Folks who write down everything from fiction to design and operation manuals for critical and dangerous machinery will never experience how to edit and properly define their own copy. The myriad ways this can lead to actual physical injuries cannot be understated.

Society requires experienced individuals. If AIs are filling the roles that grant the experience, then there will be no one to fill the more experienced roles. We are actively creating a time-bound experience gap that will, inevitably, lead to economic, industrial, intellectual, and academic failure in the not very distant future.

What do we do from here?

All I can do, from my position, is scream into the void the risks and problems we are facing. Change of this scale requires societal and individual action at a coordinated level. For my part, I do not use Generative AI, and I discourage others from the same. I try to educate folks on the risk so that maybe, just maybe, we can stop the damage in its tracks.

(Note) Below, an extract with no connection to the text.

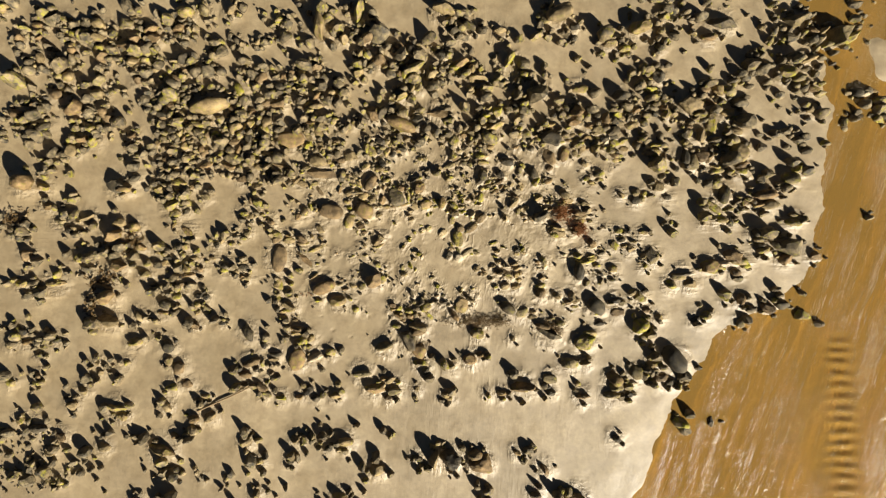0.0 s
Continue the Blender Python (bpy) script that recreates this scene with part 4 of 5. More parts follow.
rock(-5.493, -3.524, 0.436, 0.177, -5, 0.155, 'dk')
rock(-5.552, -3.664, 0.345, 0.161, 0, 0.101, 'p')
rock(-4.869, -2.873, 0.460, 0.161, 10, 0.101, 'p')
rock(-4.740, -3.118, 0.435, 0.241, 0, 0.158, 'mk')
rock(-4.838, -3.671, 0.688, 0.505, 75, 0.161, 'bo')
rock(-4.456, -3.017, 0.299, 0.230, 0, 0.101, 'p')
rock(-8.824, -3.292, 0.521, 0.320, -40, 0.234, 'dk')
rock(-9.126, -3.033, 0.261, 0.241, 0, 0.143, 'gk')
rock(-8.483, -3.908, 0.520, 0.399, -40, 0.234, 'bk')
rock(-8.787, -3.740, 0.298, 0.275, 0, 0.151, 'p')
rock(-8.673, -4.517, 0.434, 0.240, -5, 0.178, 'gk')
rock(-8.182, -4.422, 0.345, 0.276, 0, 0.101, 'b')
rock(-7.631, -4.785, 0.348, 0.160, -10, 0.133, 'pk')
rock(-6.423, -4.445, 0.262, 0.177, 0, 0.114, 'bk')
rock(-5.913, -4.493, 0.435, 0.208, -40, 0.195, 'bk')
rock(-5.749, -4.704, 0.348, 0.192, -30, 0.152, 'gk')
rock(-5.298, -4.811, 0.349, 0.161, -10, 0.133, 'gk')
rock(-4.776, -4.784, 0.261, 0.160, 0, 0.143, 'bk')
rock(-4.475, -4.576, 0.348, 0.321, 0, 0.157, 'dk')
rock(4.940, 4.335, 0.545, 0.363, 10, 0.423, 'd')
rock(5.623, 5.168, 0.389, 0.252, 70, 0.202, 'm')
rock(6.065, 4.921, 0.458, 0.389, -70, 0.222, 'd')
rock(5.749, 4.833, 0.391, 0.184, 0, 0.101, 'p')
rock(5.822, 4.527, 0.435, 0.208, 0, 0.151, 'gk')
rock(6.038, 4.500, 0.209, 0.129, 0, 0.100, 'dk')
rock(6.969, 3.976, 0.724, 0.543, -15, 0.524, 'pf')
rock(6.320, 3.809, 0.412, 0.275, 70, 0.202, 'm')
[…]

That said, Ned Ludd went further and actually destroyed the Knitting frames that were stealing jobs … But knitting still became an industrial act. I fear that we will only change our ways on this path when we have gone so far as to be, as humanity, damaged beyond repair. We are sowing seeds for the future, what hell will we reap from them?

Footnotes

¹ Theories of communication to be addressed at a later time, but I suggest reading some works of Jean Piaget and the absorption of knowledge in education for more on this.